The only hydrogen powered vehicle under development that is capable of aerobraking and reentry is Stoke Space Nova, and there is very little data for it.

I made some educated guesses and ran the same architecture with H2 propellant. The result is a modest reduction of the number of tanker flights from 6 to 4, so we have 7 instead of 9 total launches.

A detailed analysis of a H2 based architecture is beyond the scope of this post and in any case would require more concrete launch vehicle data.

But I think it is safe to say that hydrogen gives you a slight improvement in overall efficiency at the expense of much more difficult handling (boiloff, volume etc.). It is not a game changer!

Mars

The architecture can be easily adapted to other targets such as Mars. You would keep the LEO and EML1 depot, grab LunOX from EML1 to the LEO depot, then use that LunOX combined with CH4 from Earth for TMI and Mars landing.

Mars architecture sketch: same Earth/LEO/EML1 hub with Moon in the top-left and Mars in the top-right

Mars architecture: LunOX flows Moon → EML1 → LEO via dedicated LOX transporters, then 3 Mars Starships depart directly from LEO with LunOX-supplied LOX and Earth-launched CH4 for TMI and Mars landing.

The efficiency of the LunOX shuttle from LEO to EML1 and back depends heavily on the tanker Starship empty mass.

To optimize this, you could have a special Starship variant that has the payload section converted to additional LOX tanks.

Stylized Starship LOX shuttle with LOX/CH4/LOX sandwich tank layout

LOX shuttle variant with LOX/CH4/LOX sandwich tank layout — the former payload bay becomes a second LOX tank, keeping the centre of gravity balanced during aerobraking.

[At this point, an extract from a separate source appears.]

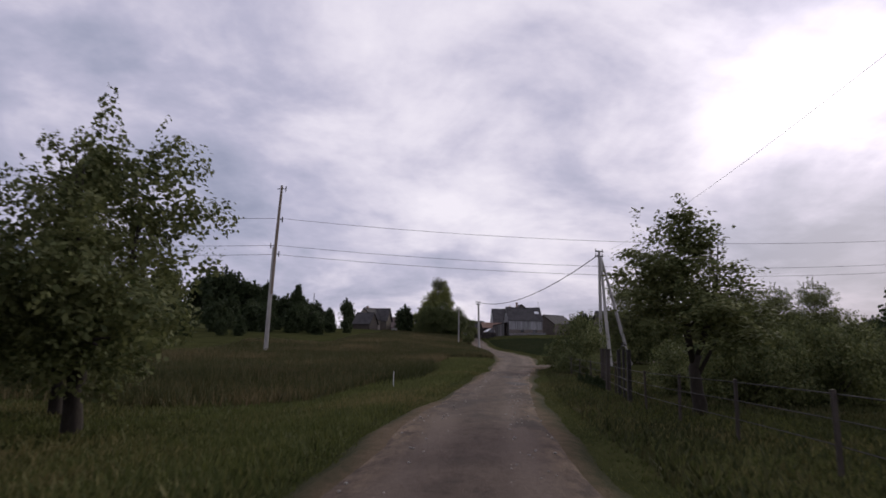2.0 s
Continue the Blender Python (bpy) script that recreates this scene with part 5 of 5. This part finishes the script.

Such a ship could increase the efficiency of the LunOX shuttle from 60% to up to 71%, reducing the total number of flights from 9 to 8.

Other alternatives

Another alternative for improving cislunar transportation is a rotating tether (rotovator) in some Earth orbit as a momentum exchange mechanism. I spent quite some time thinking about this and might blog about this in the future. But with both low Earth orbit and sun synchronous orbit being increasingly crowded, it might just be that the time for this idea has come and gone.

Summary

By using a propellantless transportation pipeline for lunar oxygen from the lunar surface to EML1, the payload efficiency of Earth launches can be improved by a factor of three for Moon- or Mars-bound spacecraft.

Bleg

If anybody from Blue Origin or Stoke reads this and thinks a hydrogen architecture is superior to methane for this use case: I don't know. There just isn't enough data about the vehicles, so my H2 analysis is pretty vague. So please publish more data!